In 1970 there was no "Flo & Eddie". There was The Turtles.
So if this guy is "bullshit" about what he remembers 50 years later, then so are you.
No offense. :-)
@@davester1432 Alan acknowledges in the interview that he's getting old and can't remember everything, easy!
Alan Merrill's mother was the singer Helen Merrill, who supposedly inspired the song "Wedding Bell Blues" because she was having an affair with a married man named Bill.
His death must have hit her hard
Son of Helen Marshall, also a great artist. His passing must have hit her hard
What a lucky guy!
Yep. Imagine being "dragged" to parties and concerts by Laura - and, well, just knowing her.
It was a great learning experience for him. Laura's music is still state of the art today & I was a young kid when most of it was covered by major groups like The 5th Dimension & 3 Dog Nite with many of her songs hitting the Top 20 or higher... Too bad she's been gone for 20 years already.

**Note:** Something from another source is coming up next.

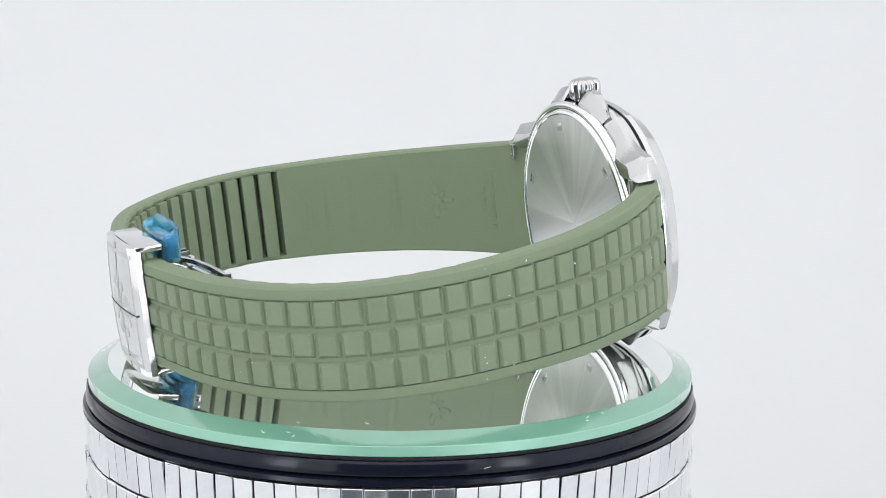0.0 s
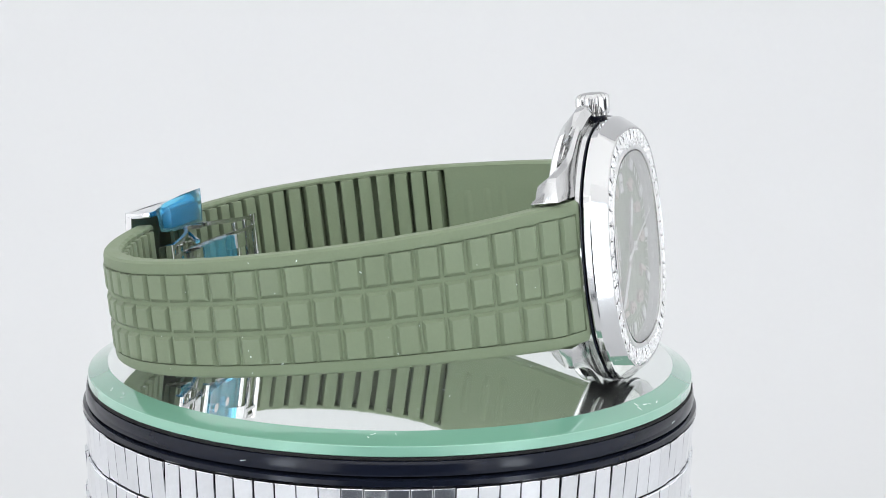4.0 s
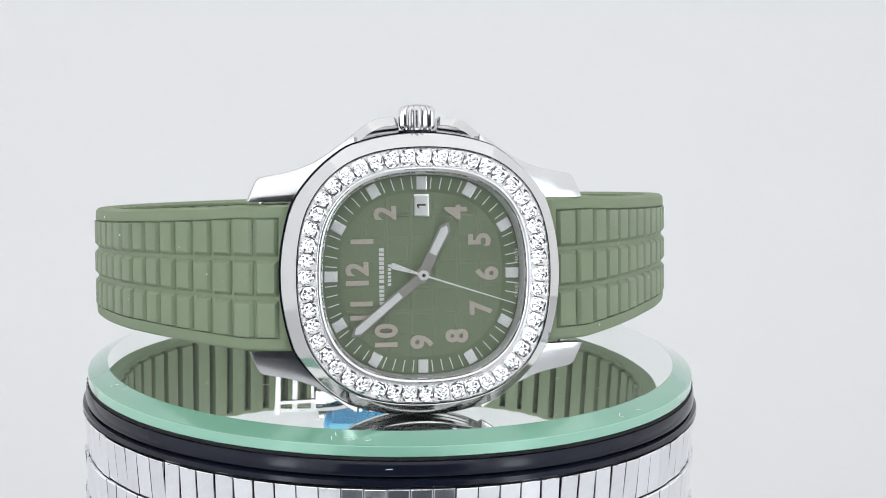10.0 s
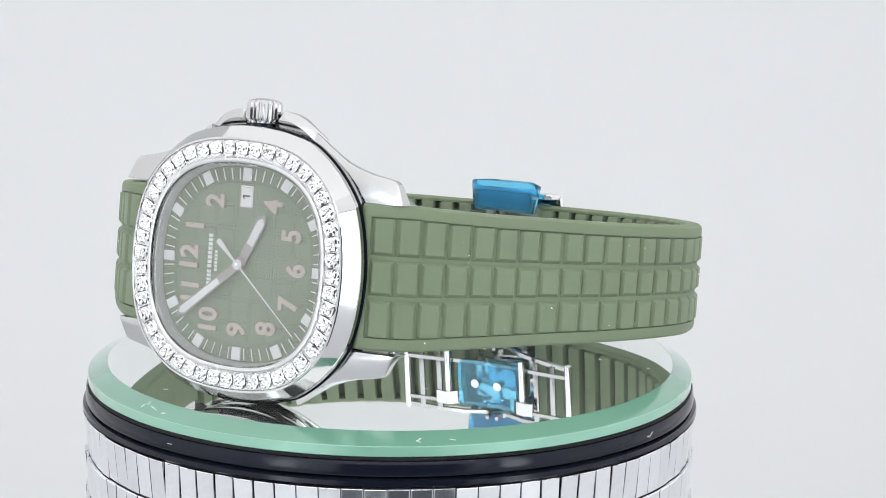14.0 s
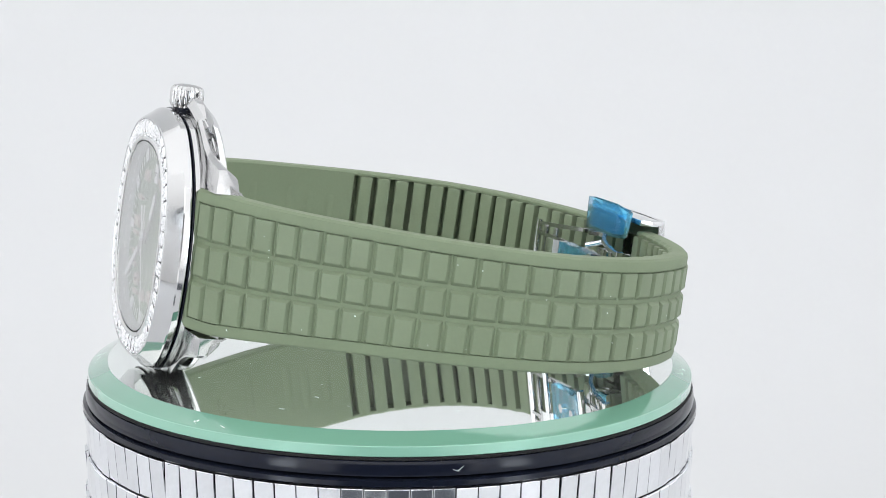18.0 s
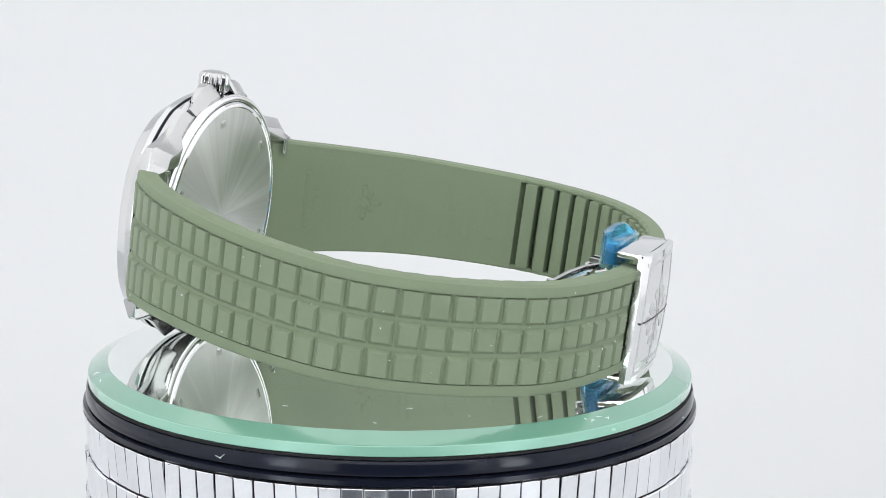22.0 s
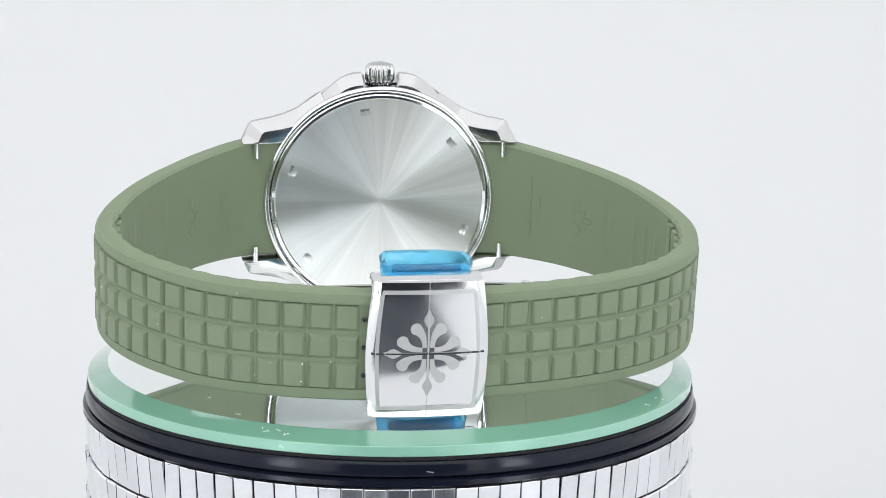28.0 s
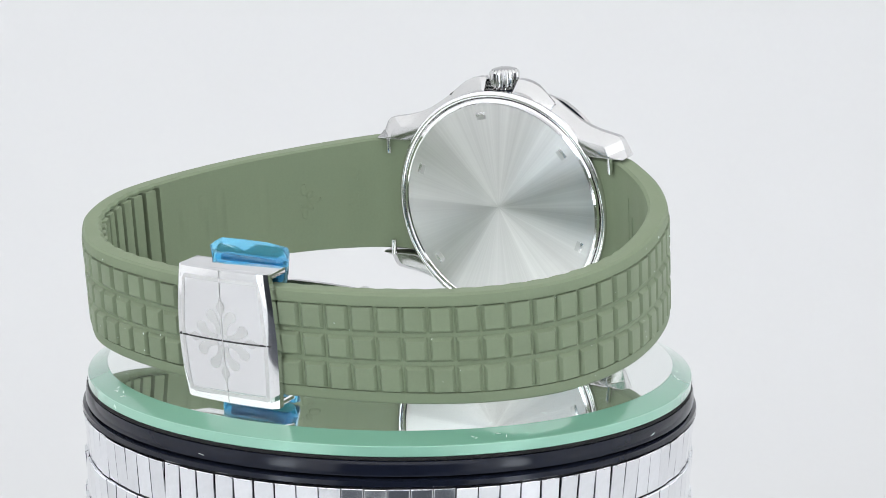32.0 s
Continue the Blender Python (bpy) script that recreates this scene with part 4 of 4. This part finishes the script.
        part(name, b, M_ENGRAVED, clasp, label)

    # plain petal ornament: four arms, each a pointed middle leaf and two curling side lobes
    for arm in range(4):
        a = arm * math.pi / 2

        def turn(points):
            return [(x * math.cos(a) - z * math.sin(a), CL_Z - 0.3 + x * math.sin(a) + z * math.cos(a)) for x, z in points]

        leaf = [(0.12, 0.2), (0.12, 2.9), (0.16, 3.6), (0.42, 4.0), (0.66, 4.5), (0.60, 5.0), (0.32, 5.4), (0.12, 6.0)]
        on_face(turn(leaf + [(-x, z) for x, z in leaf[::-1]]), "petal", "matt engraved leaf")
        for sx in (1, -1):
            # a thin stalk that swells into a round drop
            base_pt, bend, head, big = Vector((0.52, 0.80)), Vector((0.50, 2.60)), Vector((1.62, 3.40)), 0.82
            mids = [base_pt.lerp(bend, q).lerp(bend.lerp(head, q), q) for q in (0, 0.2, 0.4, 0.6, 0.8)]
            ways = [(bend.lerp(head, q) - base_pt.lerp(bend, q)).normalized() for q in (0, 0.2, 0.4, 0.6, 0.8)]
            wide = (0.30, 0.33, 0.39, 0.50, 0.64)
            way = (head - bend).normalized()
            out = Vector((way.y, -way.x))
            ring = [p - Vector((w.y, -w.x)) * h for p, w, h in zip(mids, ways, wide)]
            ring += [head + big * (-out * math.cos(q) + way * math.sin(q)) for q in (math.pi * k / 10 for k in range(11))]
            ring += [p + Vector((w.y, -w.x)) * h for p, w, h in zip(mids, ways, wide)][::-1]
            on_face(turn([(sx * p.x, p.y) for p in ring]), "petal", "matt engraved drop")
    # engraved border
    inner, outer = 1.05, 1.6
    for sz in (1, -1):
        z0, z1 = sorted((CL_Z + sz * (CL_H - inner), CL_Z + sz * (CL_H - outer)))
        xs = [-CL_W + 1.0 + (2 * CL_W - 2.0) * k / 12 for k in range(13)]
        on_face([(x, z0) for x in xs] + [(x, z1) for x in xs[::-1]], "border", "matt engraved border")
    for sx in (1, -1):
        zs = [CL_Z - CL_H + 1.62 + (2 * CL_H - 3.24) * k / 12 for k in range(13)]
        on_face([(sx * (clasp_half_width(z) - 1.15), z) for z in zs] + [(sx * (clasp_half_width(z) - 1.65), z) for z in zs[::-1]], "border", "matt engraved border")
    # folding blades inside: thin plates that end in rolled hinges
    mid = 0.15

    def rail(b, line, z, tall, thick):
        """A thin upright band along a line of (x, y), its middle at z(x)."""
        lay = []
        for k, (x, y) in enumerate(line):
            a, c = line[max(k - 1, 0)], line[min(k + 1, len(line) - 1)]
            t = Vector((c[0] - a[0], c[1] - a[1])).normalized() * thick / 2
            lo, hi = z(x) - tall / 2, z(x) + tall / 2
            lay.append(scaled([(x - t.y, y + t.x, lo), (x + t.y, y - t.x, lo), (x + t.y, y - t.x, hi), (x - t.y, y + t.x, hi)]))
        outline_stack(b, lay, cap_first=True, cap_last=True)

    for sx in (1, -1):
        # each wing: two long bent rails that end in a hook, two inner rails, cross bars
        bm = bmesh.new()
        hook = [(sx * x, y) for x, y in ((15.0, 66.2), (12.0, 66.6), (9.0, 67.1), (5.4, 68.1), (3.4, 69.2), (2.4, 69.8), (1.6, 69.8), (1.1, 69.2), (0.9, 67.6))]
        inner_line = [(sx * x, y) for x, y in ((15.0, 66.0), (10.0, 66.3), (5.0, 66.8), (0.6, 67.2))]
        for sz in (1, -1):
            rail(bm, hook, lambda x, sz=sz: mid + sz * (5.1 + 0.085 * (15 - abs(x))), 0.62, 0.6)
            rail(bm, inner_line, lambda x, sz=sz: mid + sz * 3.7, 0.6, 0.55)
        for x, y in ((9.2, 66.6), (12.4, 66.3)):
            box(bm, (sx * x - 0.45) * MM, (sx * x + 0.45) * MM, (y - 0.25) * MM, (y + 0.25) * MM, (mid - 5.2) * MM, (mid + 5.2) * MM, 0.08 * MM)
        part("folding_blade", bm, M_BLADE, clasp, "bent polished steel folding blade")
        bm = rod(bmesh.new(), (sx * 15.3 * MM, 66.2 * MM, (mid - 5.7) * MM), (sx * 15.3 * MM, 66.2 * MM, (mid + 5.7) * MM), 0.62 * MM)
        part("hinge_pin", bm, M_STEEL, clasp, "rolled steel hinge at the blade's end")
        bm = bmesh.new()
        rail(bm, [(sx * x, y) for x, y in ((9.0, 65.2), (7.4, 65.0), (6.2, 65.4), (5.4, 66.3), (4.6, 66.5))], lambda x: mid + 2.6, 2.2, 0.5)
        part("catch_spring", bm, M_STEEL, clasp, "small bent steel spring")
    for x, y in ((-7.0, 65.6), (7.0, 65.6)):
        bm = rod(bmesh.new(), (x * MM, y * MM, (mid - 5.6) * MM), (x * MM, y * MM, (mid + 3.0) * MM), 0.55 * MM)
        part("hinge_pin", bm, M_STEEL, clasp)
    bm = rod(bmesh.new(), (-1.2 * MM, 68.4 * MM, (mid + 4.0) * MM), (0.4 * MM, 70.6 * MM, (mid + 5.0) * MM), 0.42 * MM)
    part("catch_pin", bm, M_STEEL, clasp)
    bm = box(bmesh.new(), -4.4 * MM, 4.4 * MM, 70.9 * MM, 73.9 * MM, (CL_Z - 3.5) * MM, (CL_Z + 3.5) * MM, 0.4 * MM)
    part("catch_block", bm, M_STEEL, clasp, "steel catch block")
    # protective film: a strip round the long blade, and folded caps over the catch's two ends
    b = bmesh.new()
    lay = []
    for k in range(9):
        x = -5.0 + 11.0 * k / 8
        y = 66.6 - 0.018 * x * x
        w = 3.7 + 0.15 * math.sin(k * 2.1)
        lay.append(scaled([(x, y + 0.55, mid - w), (x, y - 0.62, mid - w), (x, y - 0.62, mid + w), (x, y + 0.55, mid + w)]))
    outline_stack(b, lay, cap_first=True, cap_last=True)
    part("film_strip", b, M_FILM, clasp, "blue plastic film strip round a blade")
    for x in (-1.9, 2.3):
        bm = rod(bmesh.new(), (x * MM, 65.6 * MM, (mid - 0.4) * MM), (x * MM, 67.4 * MM, (mid - 0.4) * MM), 0.75 * MM, 20)
        part("rivet", bm, M_STEEL, clasp)
    for sz in (1, -1):
        base_z, rnd = 0.25 + sz * 6.3, random.Random(5 + sz)
        squash = lambda y: 71.2 + (y - 72.4) * 0.58
        outer_ring = [(-6.0, 70.2), (-2.2, 69.8), (2.2, 69.9), (6.2, 70.3), (6.9, 71.5), (6.8, 73.4), (6.0, 74.8), (1.8, 75.1), (-2.8, 75.0), (-6.0, 74.7), (-6.8, 73.0), (-6.7, 71.4)]
        outer_ring = [(x - 0.5, squash(y)) for x, y in outer_ring]
        inner_ring = [(x * 0.90, 71.2 + (y - 71.2) * 0.70) for x, y in outer_ring]
        heights = [rnd.uniform(-0.3, 0.3) for _ in outer_ring]
        top = [5.0 + h * 0.7 + 0.05 * p[0] - 0.5 * (p[1] - 70.2) for h, p in zip(heights, outer_ring)]
        layers = [scaled([(x * 0.80, y, base_z) for x, y in outer_ring]),
                  scaled([(x * 0.86, y, base_z + sz * 1.8) for x, y in outer_ring]),
                  scaled([(x * (0.90 + 0.02 * (y - 70)), y, base_z + sz * h) for (x, y), h in zip(outer_ring, top)]),
                  scaled([(x * (0.87 + 0.02 * (y - 70)), y, base_z + sz * (5.0 - 0.5 * (y - 70.2) - 0.05)) for x, y in inner_ring]),
                  scaled([(x, y, base_z + sz * (3.4 - 0.5 * (y - 70.2))) for x, y in inner_ring])]
        z0, z1 = sorted((base_z + sz * 0.4, base_z + sz * 3.7))
        part("push_block", box(bmesh.new(), -5.2 * MM, 4.2 * MM, 70.5 * MM, 72.0 * MM, z0 * MM, z1 * MM, 0.5 * MM), M_FILMDARK, clasp, "dark blue wrapped push button")
        bm = outline_stack(bmesh.new(), layers, cap_last=True)
        part("film_cap", bm, M_FILM, clasp, "crumpled blue protective plastic film", sharp=50)
    return clasp


disc = build_disc()
drum = build_drum()
watch = new("wristwatch")
tagged(watch, "steel wristwatch with green rubber strap lying on its side", "watch")
build_case(watch)
build_bezel(watch)
build_dial(watch)
hour_hand, minute_hand, second_hand = build_pointers(watch)
build_crystal(watch)
for side in (1, -1):
    build_strap(watch, side)
build_clasp(watch)

# ---- turning ----
RATE = 10.1409
DRIFT = [-0.11, 0.40, 0.90, 0.52, 0.25, 0.55, 0.16, -0.45, -1.30]
BASE = Matrix.Rotation(radians(17.49), 4, "Z") @ Matrix.Translation((0.03615, 0, 0.01966)) @ Matrix.Rotation(radians(4.04 + 90), 4, "Z") @ Matrix.Rotation(radians(-7.12), 4, "X") @ Matrix.Translation((HEAD_SHIFT * MM, 0, 0))


def turned(t):
    k = min(int(t / 4), 7)
    f = t / 4 - k
    return -(RATE * t + DRIFT[k] * (1 - f) + DRIFT[k + 1] * f)


def motions():
    times = [0.5 * k for k in range(65)]
    walk(disc, [(t, pose(0, 0, 0, 0, 0, turned(t))) for t in times])
    walk(watch, [(t, pose(0, 0, 0, 0, 0, turned(t)) @ BASE) for t in times])
    walk(second_hand, [(t, pose(0, 0, 0, 0, 6.0 * (t + 23.0), 0)) for t in range(0, 33, 2)])
    walk(minute_hand, [(t, pose(0, 0, 0, 0, 319.4 + 0.1 * t, 0)) for t in range(0, 33, 8)])
    walk(hour_hand, [(t, pose(0, 0, 0, 0, 116.6 + t / 120, 0)) for t in range(0, 33, 8)])


motions()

3:20 that is not true at all. Geffen did not switch her to Columbia records. Geffen desperately wanted Laura, his close friend, to sign with his new label, but Laura jilted him, he said, and signed with Columbia, which made him cry, as if betrayed by a friend. Laura resented that Geffen had already taken half her money from the sale of her songs to CBS. So she felt used by Geffen.
Geffen got Laura the deal with Columbia. It was a few years later after he made money from her publishing and started Asylum records where she was slated to be the flagship artist but changed her mind and stayed with Columbia. That's when they had a falling out.
@@BonRain8734 Was that "other guy" Johnny Rivers???? He owned a record co. back then called Soul City Records (I think) that the 5D recorded for and I believe released Stone Soul Picnic on
She was at that time planning to quit the whole industry, as she was just fed u with the whole music industry. She was 24 years old.
This guy's musing about Laura as an 18 year old, no mention about her writing And When I Die as a 16 or 17 year old.
I find the comments from 'o' about the way he/she perceives the way that Laura delivers her songs frankly insulting.
For some reason Laura didn't do well at Monterey despite her talent.
That's actually a myth. Footage of that performance shows she was received well.
because Janis Joplin played for the very first time at Monterey Pop and STOLE THE SHOW. Laura felt "less than" after Janis. and honestly.... who wouldn't ??
Laura Nyro did NOT write "Gonna Take a Miracle."
Why don't you scream at me too for thinking Laura wrote O-O-H Child after I made the mistake after she sang it and was rudely corrected by an acquaintance 20 years ago. Go ahead. Get it out of your system finally once and for all.
Laura didn't write a single song on that album. The whole point of the album was that they were doing covers of other songs.
He stated that the only hit she had wasn't written by her when he mentioned that song. Try listening.
This guy is on drugs, the song is Straighten Up and Fly Right. Marvin Gaye has done a version of it. And And When I Die isn't morbid. How about brilliant. Or precocious.